Os contabilistas terão, portanto, de debruçar sobre calhamaços de milhares de páginas escritas em inglês e por enquanto sem versão para o português para dominar as IRFS e também as ISA (International Standards on Auditing), concebidas para auditá-las. Ainda assim, eles estão satisfeitos: a partir de agora, poderão falar uma só linguagem contábil para demonstrar o desempenho das companhias que, em certos casos, demandavam relatórios de acordo com até três normas: as brasileiras, as americanas e as internacionais.
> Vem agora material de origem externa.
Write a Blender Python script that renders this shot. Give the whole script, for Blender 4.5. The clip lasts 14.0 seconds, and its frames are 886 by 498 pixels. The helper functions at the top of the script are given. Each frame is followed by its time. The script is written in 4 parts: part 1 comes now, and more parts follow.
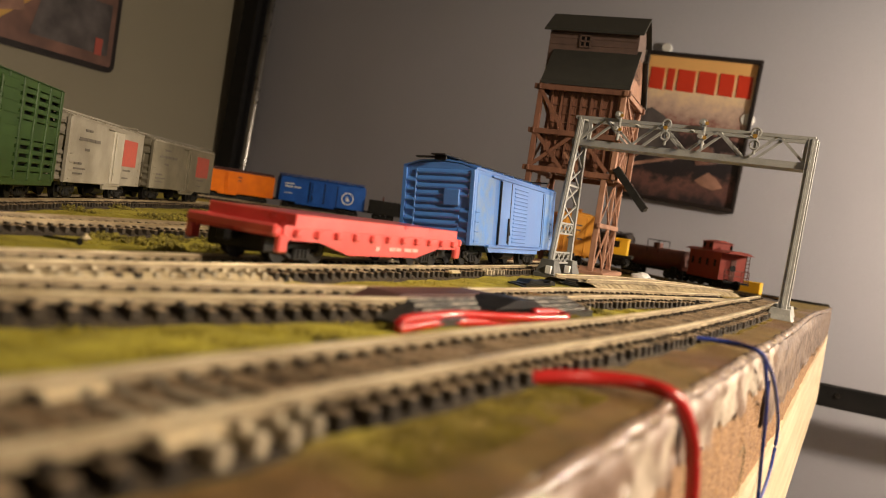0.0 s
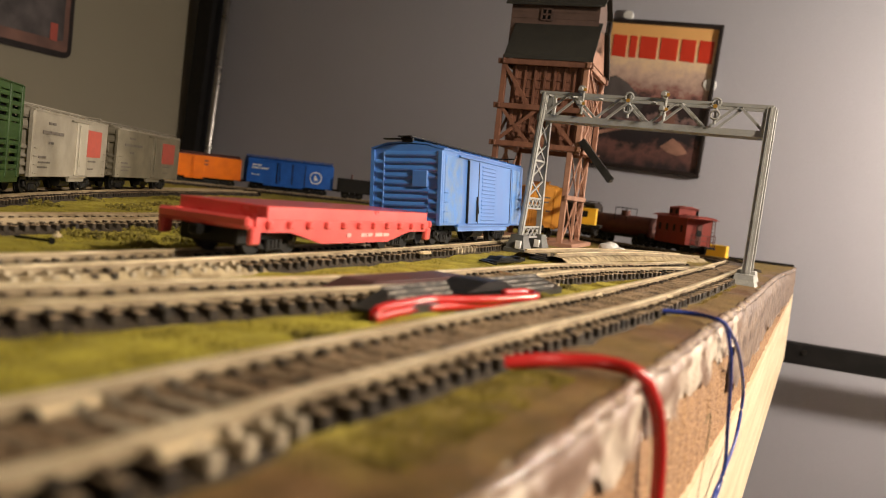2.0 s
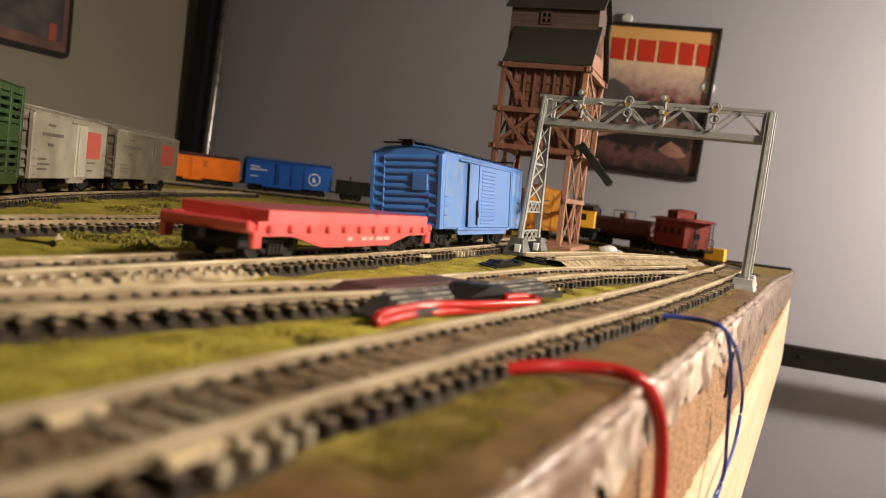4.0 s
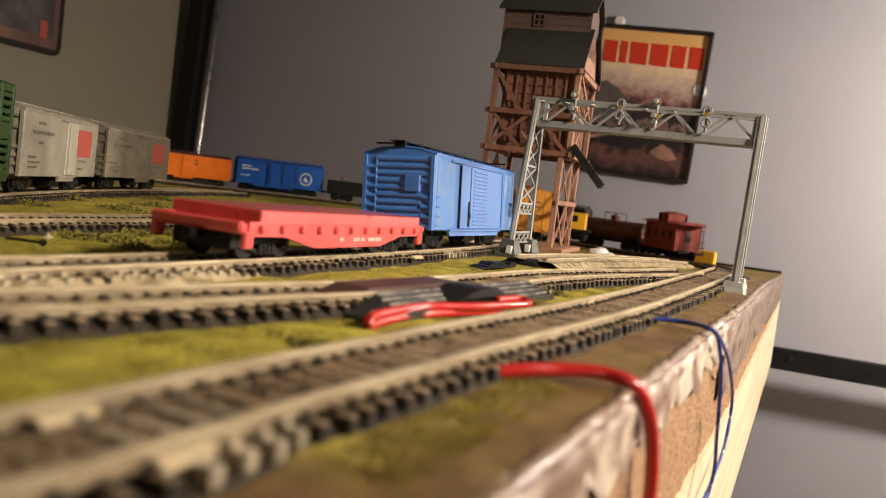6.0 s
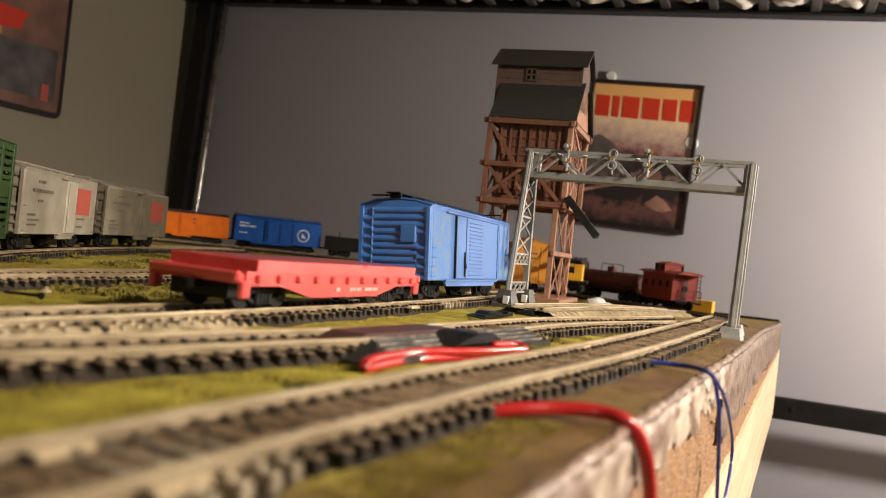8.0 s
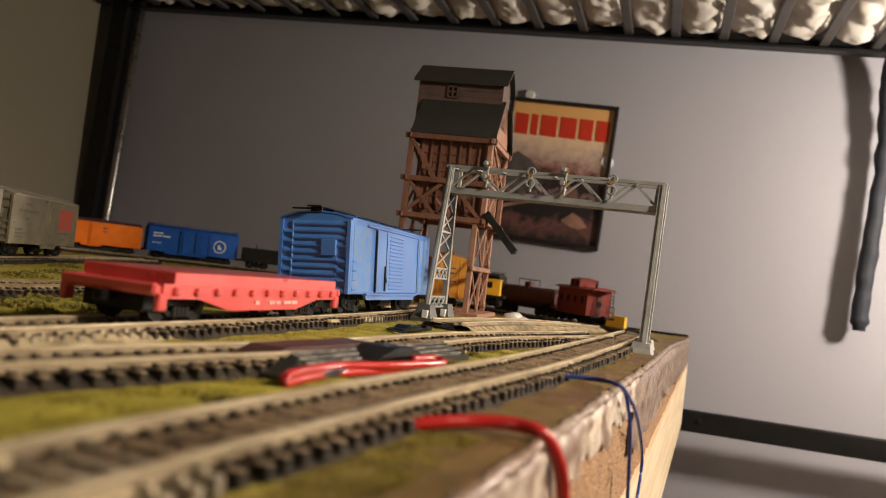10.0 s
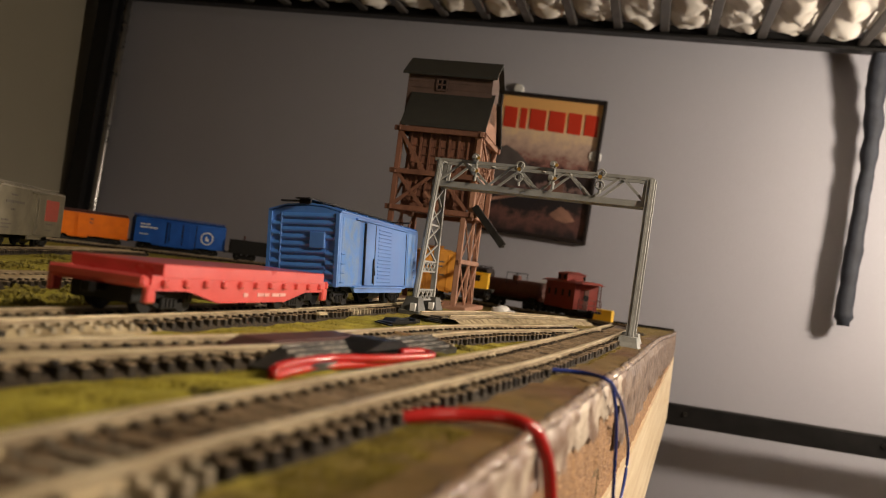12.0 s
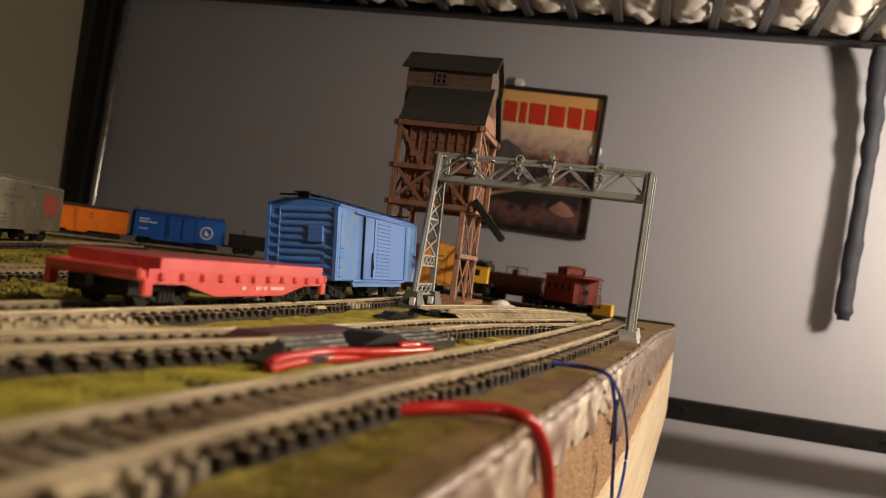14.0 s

Além de acompanhar as constantes mudanças de normas e leis, os contabilistas que pretendem permanecer na atividade têm mais desafios a vencer. Eles devem ser afiados nos conhecimentos técnicos gerais da área e se manter atualizados sobre os fatos e tendências do mundo dos negócios: “Especialização em determinadas áreas é sempre ótimo, mas quanto mais generalista o contabilista for, melhor. A grande tendência é o profissional completo”, diz José Heleno Mariano, presidente do Sindicato dos Contabilistas de São Paulo (Sindcont).

Assim, compreender informações relacionadas a meio ambiente e sustentabilidade é tão necessário quanto saber interpretar dados de fluxo de caixa e avaliar custos administrativos.

Domínio de inglês e espanhol é fundamental – grandes companhias e escritórios nem começam a conversa com candidatos monoglotas a suas vagas. “Hoje, o contabilista precisa conhecer economia, comércio exterior, legislação corporativa, normas internacionais”, afirma Mariano.

Dos pequenos escritórios, o mínimo que se exige é acompanhamento da evolução tecnológica. E a grande maioria dessas empresas ainda não percebeu isso, de acordo com Sérgio Prado de Mello, presidente do Conselho Regional de Contabilidade do Estado de São Paulo: “Quem não mudar de perfil, ficará sem trabalho”.